Der Aufruf kommt jedes Jahr. Pünktlich im November, wenn sich die meisten Menschen in Deutschland auf ihr Weihnachtsgeld freuen, erscheint im Wachtturm ein Artikel, in dem deutlich auf die Möglichkeiten hingewiesen wird, wie man der WTG sein Geld vermachen kann.

Eine Alternative besteht darin, augenblicklich nicht benötigtes Geldvermögen der WTG zu überweisen, um es dann jederzeit wieder zurück zu erhalten, wenn es später vielleicht dringend benötigt wird. Eine "Vorkehrung", die schon manchen Zeugen Jehovas dazu "ermuntert" hat, sein Sparbuch zu leeren, um das Geld für die "Königreichsinteressen" zur Verfügung zu stellen.

Der ehemalige Zeuge Jehovas, Stephan E. Wolf, dazu: "Meine Schwägerin in New York hat sich in Ihrer Naivität darauf eingelassen und eine 5-stellige Summe an die WTG verliehen. Einige Jahre später änderte sich ihre persönliche Situation und sie brauchte das Geld dringend, um eine Hypothek abzuzahlen. Der Schriftwechsel läuft jetzt schon über Monate. Die WTG baut offensichtlich auf die Hemmschwelle der Zeugen, ihr Geld zurück zu fordern. Und wenn es der eine oder andere dennoch wagt, erhält er nicht einfach sein Geld zurück, sondern muß erst einen langwierigen Schriftwechsel führen, in dem nach Kräften versucht wird, ihm ein schlechtes Gewissen für sein Ansinnen einzureden."

In den Vereinigten Staaten gibt es mittlerweile schon mehrere gerichtliche Auseinandersetzungen wegen der Spendentaktik der WTG. Ausgelöst weniger durch jüngere Zeugen Jehovas (die trauen sich natürlich nicht, gegen die WTG zu klagen), sondern durch die Erben von Menschen, die ihr gesamtes Vermögen der WTG vermacht haben. Offensichtlich geht man drüben gezielt auf ältere Menschen zu und drängt sie, noch zu Lebzeiten ihren "weltlichen Besitz" der WTG zu schenken. Ein bekanntes Lockmittel ist dabei unter anderem das Versprechen einer Rente bis zum Lebensende.

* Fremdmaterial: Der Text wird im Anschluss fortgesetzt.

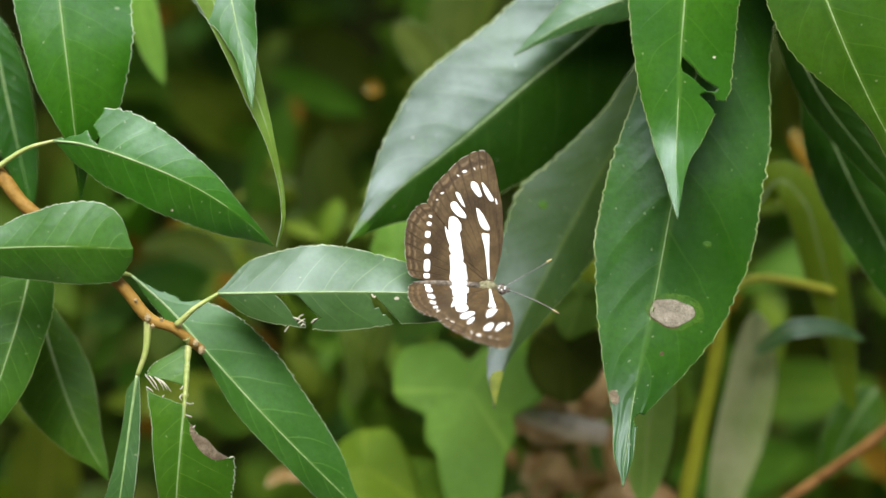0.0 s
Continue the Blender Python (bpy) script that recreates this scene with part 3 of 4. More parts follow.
for line_uv in (((0.245, -0.74), (0.265, -0.8), (0.282, -0.86)), ((0.252, -0.82), (0.268, -0.68), (0.277, -0.62)), ((0.258, -0.9), (0.27, -0.82), (0.281, -0.74)), ((0.265, -0.97), (0.275, -0.9), (0.283, -0.97)),
                ((0.213, -1.18), (0.23, -1.0)), ((0.3, -0.84), (0.31, -0.76), (0.322, -0.7)), ((0.494, -0.05), (0.503, -0.16), (0.507, -0.08))):
    fibre(leaf_perch, line_uv, 0.00016)

# ---- the glossy shrub that overhangs the perch from above ----
shrub = thing("overhanging_branch", (0.0656, 0.0446, 0.8892), "overhanging branch with large glossy dark green leaves", "branch")
rod("twig", [(0.0516, 0.0716, 0.8740), (0.0594, 0.0598, 0.8878), (0.0649, 0.0373, 0.9004), (0.0725, 0.0295, 0.9103), (0.0890, 0.0339, 0.9266)], [0.0012, 0.0018, 0.0024], BARK, shrub, n=12, steps=40, rough=0.05)
leaf_sheen = leaf([(0.0554, 0.0438, 0.8709), (0.0388, 0.0408, 0.8479), (0.0204, 0.0366, 0.8324), (0.0026, 0.0293, 0.8185), (-0.0102, 0.0232, 0.8095), (-0.0205, 0.0165, 0.7999)], [0.17, 11.36, 15.22, 15.03, 15.78, 17.34, 17.68, 16.86, 14.98, 11.79, 8.69, 3.88, 0.09], [8.3, 11.79, 14.4, 16.28, 16.71, 16.31, 15.89, 16.46, 16.1, 12.81, 8.21, 2.97, 0.19], shrub, face=(0.034, -0.965, 0.259), fold=-11, cup=0.17, mat=SHEEN, teeth=(36, 0.03), wave=0.03, label="large glossy leaf with a white sky sheen on one half")
leaf_top = leaf([(0.0564, 0.0384, 0.8581), (0.0412, 0.0325, 0.8517), (0.0267, 0.0309, 0.8456), (0.0149, 0.0309, 0.8381)], [0.15, 3.84, 3.87, 3.91, 4.04, 4.25, 4.02, 3.13, 2.45, 1.93, 1.13, 0.59, 0.15], [7.07, 7.86, 8.57, 9.22, 8.94, 8.61, 8.09, 7.06, 5.64, 4.19, 2.77, 1.6, 0.19], shrub, face=(-0.065, -0.925, 0.375), fold=-12, mat=WAXY, label="glossy green leaf with a pale tip")
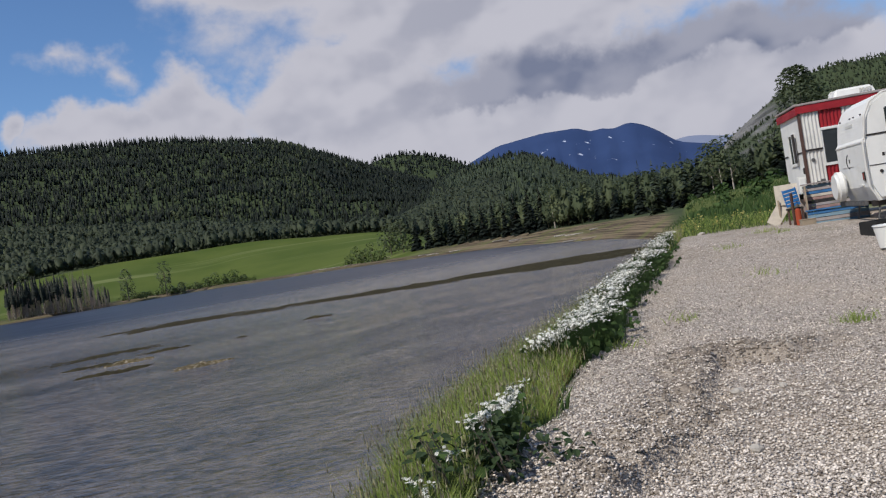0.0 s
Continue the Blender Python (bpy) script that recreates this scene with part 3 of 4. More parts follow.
def poplar_kind(rng, h, w, cards, size, trunk=True):
    cv, cf = leaf_cards(cards, size, poplar_shape(rng, h, w), rng, h * 0.45)
    bv, bf = crown_core(rng, h * 0.96, w * 0.74)
    cv, cf = np.concatenate([cv, bv]), np.concatenate([cf, bf + len(cv)])
    tv, tf = trunk_mesh(h * 0.8, 0.16, 3) if trunk else (None, None)
    return cv, cf, tv, tf


def spruce_kind(rng, h, w, tiers, sides):
    cv, cf = spruce_crown(rng, h, w, tiers, sides)
    return cv, cf, None, None


def wood(name, label, points, kinds, mats, lo=0.75, hi=1.25, crowns=True):
    nrm = []
    v, f, mi, t = spread(points, kinds, RNG, lo, hi, normals=nrm)
    me = mesh_of(name, v, f, mats, mi, smooth=True, tint=t)
    if crowns:
        nv = np.concatenate(nrm) * 0.95 + RNG.normal(size=(len(v), 3)) * 0.42
        nv /= np.linalg.norm(nv, axis=1)[:, None]
        me.normals_split_custom_set_from_vertices(nv.astype(np.float32))
    return tagged(new(name, me), label, "forest", kind="stuff")


def bear(x, y):
    return np.degrees(np.arctan2(x, y))


def no_rock(x, y, z, c):
    return (c["rock"] < 0.4)


def dark_shoulder(x, y):
    """The shoulder round the upper cliff, where spruce takes over."""
    a, r = bear(x, y), np.hypot(x, y)
    return (a > -38.5) & (a < -24.5) & (r > 770 + 60 * wave_noise(x, y, 68, 2, 0.02)) & (wave_noise(x, y, 69, 2, 0.05) < 0.35)


def leafy_zone(x, y, z, c):
    return slope_zone(x, y, z, c) & ~dark_shoulder(x, y)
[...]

Doch diese Praxis scheint nicht mehr nur auf die USA beschränkt zu sein. Auch hierzulande mehren sich Beispiele, die auf gezielte Aktionen der WTG hindeuten, einfältigen Menschen das Geld aus der Tasche zu locken. Ein offenbar ganz typisches Beispiel konnte man am 3. Dezember 1997 in der Bremer Ausgabe der Bild-Zeitung nachlesen:

Borge nie dein Geld den Zeugen Jehovas

Die fiesen Abzocker der Sekten. Sie versprechen dir das Seelenheil - und wollen nur dein Geld...

So auch die Zeugen Jehovas. Rentnerin Rosa M. (88) aus Bruchhausen-Vilsen vertraute der Sekte 80.000 Mark an. Damit sollte die Arbeit des Zeugen-Verlags "Wachtturm-Gesellschaft" unterstützt werden. In der Spenden-Vereinbarung versprachen die Zeugen: ""Die alte Dame kann das Geld zurückfordern, wenn sie es für den eigenen Gebrauch benötigt."

Davon machte Rosa M jetzt Gebrauch. "Ich brauchte es für dringend notwendige Hausreparaturen. Außerdem muß ich eine Hypothek bezahlen." Aber die Zeugen Jehovas wollen die 80.000 Mark nicht wieder rausrücken.

Christine M. (54), sie betreut die geprellte Rentnerin: "Die Sekte fährt eine reine Hinhaltetaktik. Sie wartet auf ihren Tod, könnte dann das ganze Geld für sich behalten. Weil die Erben in der Spenden-Vereinbarung ausgeschlossen wurden."

Ein Sprecher der Wachtturm-Gesellschaft: "Wir würden Rosas Geld sofort zurückgeben, aber uns liegt kein formgerechter Antrag von ihr vor."

Christine M.: "Stimmt nicht. Der erste Antrag ist schon vor einem halben Jahr bei der Gesellschaft eingegangen, im August der zweite." Jetzt klagt Rosa M. beim Amtsgericht.

Sekten-Beauftragte Annette Stolte (34): "Seit 1991 müssen Zeugen-Mitglieder die Zeitschriften der Sekte nicht mehr bezahlen. Deshalb sucht die Wachtturm-Gesellschaft jetzt dringend nach neuen Einnahmequellen. Und dabei ist ihr jedes Mittel recht."